─── Dataset section ───

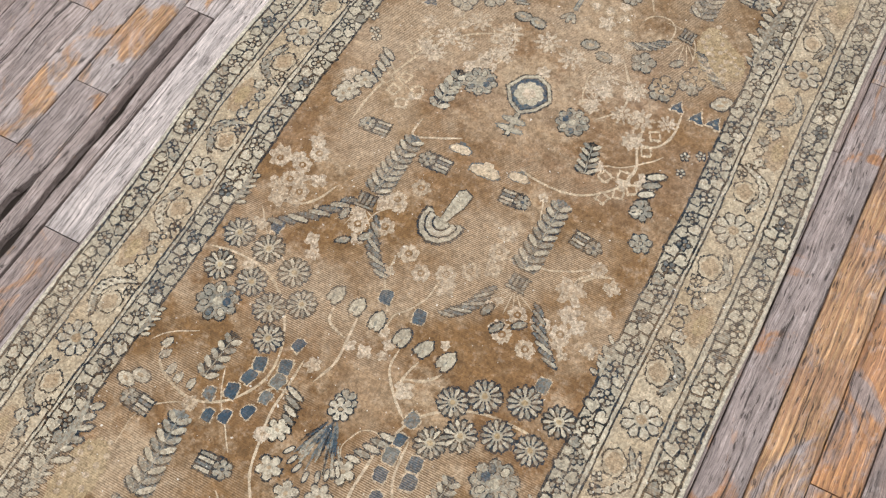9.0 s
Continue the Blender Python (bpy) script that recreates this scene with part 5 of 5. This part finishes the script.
for number, rows in enumerate(UNITS):
    for s in (-1, 1):
        for u, size in ((0.33, 1.15), (0.60, 0.6), (0.93, 0.7), (0.24, 0.7)):
            y = table(u, rows)
            if u == 0.24 and number == 0:
                continue
            reach(s, y, size, number * 7 + s)

# the end border, turned across the rug
v, f = [], []
for j in range(25):
    x = -F_IN + 2 * F_IN * j / 24
    v += [warp(x, YS, 0.0004), warp(x, END, 0.0004)]
for j in range(24):
    f.append((2 * j, 2 * j + 2, 2 * j + 3, 2 * j + 1))
mesh_object("end_border", v, f, [GUARD], rug, None, "cream floral end border")
for y, h in ((END, 0.004), (END - 0.046, 0.003)):
    v, f = [], []
    for j in range(70):
        x = -F_IN + 2 * F_IN * j / 70
        i = len(v)
        v += [warp(x, y, 0.0009), warp(x + 0.0104, y, 0.0009), warp(x + 0.0104, y + h, 0.0009), warp(x, y + h, 0.0009)]
        f.append((i, i + 1, i + 2, i + 3))
    mesh_object("end_line", v, f, [DARK], rug)
for j in range(19):
    weave("small_blossom", lobed(0.0165, 4, (CREAM, MOSS)[j % 2]), -0.35 + 0.039 * j, END - 0.022, j)

# ---- the boards ----
LEFT = (-0.588, -0.672, -0.752, -0.838, -0.918, -1.003, -1.087, -1.17, -1.255, -1.34, -1.42)
RIGHT = (0.588, 0.666, 0.753, 0.832, 0.915, 1.0, 1.083, 1.167, 1.25, 1.335, 1.42)


def board(x0, x1, y0, y1, colour, seed, gap=0.0017, sink=0.0, left=None, right=None, torn=(0.0, 0.0)):
    """One floor board with eased, worn edges; left and right bend its sides where it has split, torn frays its ends."""
    rng = random.Random(seed)
    n = max(2, round((y1 - y0) / (0.02 if left or right else 0.06)))
    cols = 9 if max(torn) > 0 else 1
    v, f = [], []
    sink += rng.uniform(-0.0012, 0.0004)
    teeth = [[rng.uniform(-1, 0.4) * t for _ in range(cols + 5)] for t in torn]
    for i in range(n + 1):
        t = i / n
        y = y0 + 0.0012 + (y1 - y0 - 0.0024) * t
        ea, eb = gap * rng.uniform(0.5, 1.3), gap * rng.uniform(0.5, 1.3)
        a, b = x0 + ea + (left(t) if left else 0), x1 - eb + (right(t) if right else 0)
        e = min(0.0022, (b - a) / 3)
        side = [(a, -0.02), (a, -0.0022)] + [(a + e + (b - a - 2 * e) * k / cols, 0.0) for k in range(cols + 1)] + [(b, -0.0022), (b, -0.02)]
        for k, (x, z) in enumerate(side):
            dy = -teeth[0][min(k, cols + 4)] if i == 0 else teeth[1][min(k, cols + 4)] if i == n else 0
            v.append((x, y + dy, z - sink - (0.001 if i in (0, n) and z > -0.001 else 0)))
    m = cols + 5
    for i in range(n):
        for k in range(m - 1):
            a = m * i + k
            f.append((a, a + 1, a + m + 1, a + m))
    for row in (0, n):
        for k in range(m - 1):
            a = m * row + k
            w = len(v)
            v += [(v[a][0], v[a][1], -0.02 - sink), (v[a + 1][0], v[a + 1][1], -0.02 - sink)]
            f.append((a, a + 1, w + 1, w) if row else (a + 1, a, w, w + 1))
    ob = mesh_object("board", v, f, [WOOD], floor)
    ob.color = (*colour[:3], colour[3] if len(colour) > 3 else rng.uniform(0.25, 0.75))
    return ob


def split_board(x0, x1, y0, y1, at, width, colour, seed):
    """A board that has cracked lengthwise into two ragged pieces."""
    xm = x0 + (x1 - x0) * at

    def edge(t):
        return 0.010 * noise.noise((t * 3.0, seed, 0)) + 0.003 * noise.noise((t * 14.0, seed, 2))

    def open_by(t):
        return width * (0.25 + 0.9 * abs(noise.noise((t * 4.0, seed, 5)))) * min(1.0, 5 * t + 0.2, 5 * (1 - t) + 0.2)

    board(x0, xm, y0, y1, colour, seed, right=lambda t: edge(t) - open_by(t))
    board(xm, x1, y0, y1, colour, seed + 1, sink=0.0015, left=lambda t: edge(t) + open_by(t) * 0.6)


def column(x0, x1, cuts, tones, seed, gap=0.0017):
    rng = random.Random(seed)
    for i, (a, b) in enumerate(zip(cuts, cuts[1:])):
        tone = tones[i] if i < len(tones) and tones[i] else (rng.uniform(0.3, 0.5), rng.uniform(0.0, 0.35), rng.uniform(0.0, 0.5))
        board(x0, x1, a, b, tone, seed * 31 + i, gap)


GREY, DUN, WHITE, ORANGE, BRIGHT, BROWN, RUST = (0.36, 0.12, 0.1), (0.42, 0.05, 0.45), (0.33, 1.0, 0.0), (0.50, 0.10, 0.35), (0.58, 0.15, 0.2), (0.40, 0.0, 0.6), (0.46, 0.0, 0.45)
column(LEFT[1], LEFT[0], (-0.6, 0.411, 0.856, 1.36, 2.10, 2.885, 3.681, 4.6), ((0.46, 0.25, 0.3, 0.1), (0.44, 0.50, 0.25, 0.6), (0.42, 0.1, 0.35), (0.40, 0.1, 0.4), WHITE, (0.38, 0.8, 0.0), (0.40, 0.8, 0.0)), 1)
column(LEFT[2], LEFT[1] - 0.012, (-0.7, 0.19, 0.756, 1.924), ((0.40, 0.5, 0.2), (0.44, 0.05, 0.5, 0.1), (0.46, 0.30, 0.15, 0.4)), 2)
split_board(LEFT[2], LEFT[1] - 0.005, 1.924, 2.667, 0.55, 0.022, (0.34, 0.12, 0.3), 21)
column(LEFT[2], LEFT[1], (2.667, 3.60, 4.7), ((0.42, 0.55, 0.1), (0.44, 0.7, 0.0)), 22)
for i, (a, b, q) in enumerate(((0.25, 0.72, 0.004), (0.80, 1.45, 0.0052), (1.45, 1.90, 0.0045))):
    board(LEFT[1] - 0.0085, LEFT[1] - 0.0085 + q, a, b, (0.3, 0.1, 0.5), 500 + i, 0.0003, 0.002)
column(LEFT[3], LEFT[2], (-0.9, 0.602, 1.30), ((0.44, 0.35, 0.25), (0.55, 0.30, 0.3, 0.35)), 3)


def bitten(t):
    """The jagged bite out of a board's edge where it has rotted through."""
    u = (1.30 + 1.104 * t - 2.09) / 0.105
    return -(0.019 + 0.008 * noise.noise((t * 40.0, 3, 1))) * math.sqrt(max(0.0, 1 - u * u)) - 0.004 * max(0.0, noise.noise((t * 9.0, 5, 1)))


board(LEFT[3], LEFT[2], 1.30, 2.404, (0.40, 0.15, 0.2), 31, right=bitten)
column(LEFT[3], LEFT[2], (2.404, 3.32, 3.504, 4.5), ((0.47, 0.45, 0.1), (0.46, 0.8, 0.0), (0.45, 0.5, 0.1)), 32)
column(LEFT[4], LEFT[3], (-1.0, 0.42, 1.618, 2.223, 3.102, 4.3), ((0.42, 0.15, 0.4), (0.40, 0.05, 0.45), (0.44, 0.1, 0.3), (0.47, 0.3, 0.25), (0.50, 0.3, 0.2)), 4)
column(LEFT[5], LEFT[4], (-1.2, 0.972, 1.9, 2.567, 3.6, 4.6), ((0.40, 0.25, 0.4), (0.46, 0.0, 0.55), GREY, (0.50, 0.2, 0.2), (0.42, 0.2, 0.3)), 5)
for i in range(5, 10):
    rng = random.Random(60 + i)
    cuts = [-2.0 + rng.random()]
    while cuts[-1] < 5:
        cuts.append(cuts[-1] + rng.uniform(0.6, 1.3))
    column(LEFT[i + 1], LEFT[i], cuts, [], 70 + i)
column(RIGHT[0] - 0.084, RIGHT[0], (-0.6, 0.9, 1.9, 2.939, 3.458, 4.9), (DUN, (0.38, 0.2, 0.4), (0.40, 0.1, 0.3), (0.34, 0.05, 0.5), (0.38, 0.05, 0.45)), 11)
column(RIGHT[0], RIGHT[1], (-0.6, 1.367, 3.130, 3.745, 5.0), ((0.57, 0.10, 0.4, 0.3), (0.43, 0.15, 0.25, 0.05), (0.54, 0.30, 0.1, 0.95), (0.50, 0.15, 0.45, 0.35)), 12, 0.0011)
column(RIGHT[1], RIGHT[2], (-0.6, 0.787, 1.534, 3.164), ((0.46, 0.25, 0.5, 0.2), (0.55, 0.0, 0.7, 0.1), (0.63, 0.15, 0.2, 0.62)), 13, 0.0011)
board(RIGHT[1], 0.708, 3.164, 3.574, (0.50, 0.05, 0.55, 0.0), 131, torn=(0.0, 0.006))
board(0.708, RIGHT[2], 3.164, 3.556, (0.50, 0.05, 0.55, 0.1), 132, sink=0.0008, torn=(0.0, 0.003))
board(RIGHT[1], RIGHT[2], 3.608, 3.906, (0.68, 0.0, 0.6, 0.25), 14, 0.003, sink=0.003, left=lambda t: 0.007 * max(0.0, t - 0.3), torn=(0.005, 0.002))
column(RIGHT[1], RIGHT[2], (3.927, 5.0), ((0.47, 0.05, 0.55, 0.2),), 15)
column(RIGHT[2], RIGHT[3], (-0.6, 1.1, 2.30, 3.468), ((0.52, 0.0, 0.6, 0.1), (0.52, 0.1, 0.5, 0.2), (0.56, 0.05, 0.5, 0.15)), 16, 0.0011)
board(RIGHT[2], RIGHT[3], 3.530, 4.075, (0.60, 0.35, 0.1, 1.0), 171, torn=(0.003, 0.0))
column(RIGHT[2], RIGHT[3], (4.075, 5.0), ((0.50, 0.3, 0.2, 0.9),), 17)
column(RIGHT[3], RIGHT[4], (-0.6, 0.7, 2.0, 3.35, 5.0), (BROWN, DUN, RUST, RUST), 18)
for i in range(4, 10):
    rng = random.Random(80 + i)
    cuts = [-2.0 + rng.random()]
    while cuts[-1] < 5:
        cuts.append(cuts[-1] + rng.uniform(0.6, 1.3))
    column(RIGHT[i], RIGHT[i + 1], cuts, [RUST, BROWN, ORANGE] * 3, 90 + i)
# chips in the hole
chip_tone = (0.8, 0.0, 0.6, 0.1)
for cx, cy, w, l, turn in ((0.728, 3.588, 0.016, 0.034, 0.7), (0.742, 3.598, 0.009, 0.024, -0.5), (0.700, 3.574, 0.006, 0.018, 1.3)):
    v, f = [], []
    pts = ragged([(-w / 2, -l / 2), (w / 2, -0.4 * l), (0.4 * w, 0.3 * l), (0.1 * w, l / 2), (-0.5 * w, 0.2 * l)], 0.006, 0.0015, round(cx * 1000))
    for z in (-0.029, -0.012):
        v += [(cx + math.cos(turn) * a - math.sin(turn) * b, cy + math.sin(turn) * a + math.cos(turn) * b, z + 0.1 * a) for a, b in pts]
    k = len(pts)
    f = [list(range(k - 1, -1, -1)), list(range(k, 2 * k))] + [(i, (i + 1) % k, k + (i + 1) % k, k + i) for i in range(k)]
    chip = tagged(mesh_object("wood_chip", v, f, [WOOD]), "broken rusty brown wood chip lying in the floor hole", "wood chip", "chips in the floor hole")
    chip.color = chip_tone
# boards under the rug and beyond the strips that show
for i in range(14):
    column(LEFT[0] + 0.0780 * i, LEFT[0] + 0.0780 * (i + 1), (-2.0, -0.4, 0.9 + 0.03 * i, 2.6 - 0.04 * i, 4.4, 6.2), [], 120 + i)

───

__Task directions__:
Copy out precisely the lines from the line with "Continue the Blender" to the line with "- 0.022, j)" in the material above, including those two lines and omitting all the rest.

__Full solution__:
Continue the Blender Python (bpy) script that recreates this scene with part 5 of 5. This part finishes the script.
for number, rows in enumerate(UNITS):
    for s in (-1, 1):
        for u, size in ((0.33, 1.15), (0.60, 0.6), (0.93, 0.7), (0.24, 0.7)):
            y = table(u, rows)
            if u == 0.24 and number == 0:
                continue
            reach(s, y, size, number * 7 + s)

# the end border, turned across the rug
v, f = [], []
for j in range(25):
    x = -F_IN + 2 * F_IN * j / 24
    v += [warp(x, YS, 0.0004), warp(x, END, 0.0004)]
for j in range(24):
    f.append((2 * j, 2 * j + 2, 2 * j + 3, 2 * j + 1))
mesh_object("end_border", v, f, [GUARD], rug, None, "cream floral end border")
for y, h in ((END, 0.004), (END - 0.046, 0.003)):
    v, f = [], []
    for j in range(70):
        x = -F_IN + 2 * F_IN * j / 70
        i = len(v)
        v += [warp(x, y, 0.0009), warp(x + 0.0104, y, 0.0009), warp(x + 0.0104, y + h, 0.0009), warp(x, y + h, 0.0009)]
        f.append((i, i + 1, i + 2, i + 3))
    mesh_object("end_line", v, f, [DARK], rug)
for j in range(19):
    weave("small_blossom", lobed(0.0165, 4, (CREAM, MOSS)[j % 2]), -0.35 + 0.039 * j, END - 0.022, j)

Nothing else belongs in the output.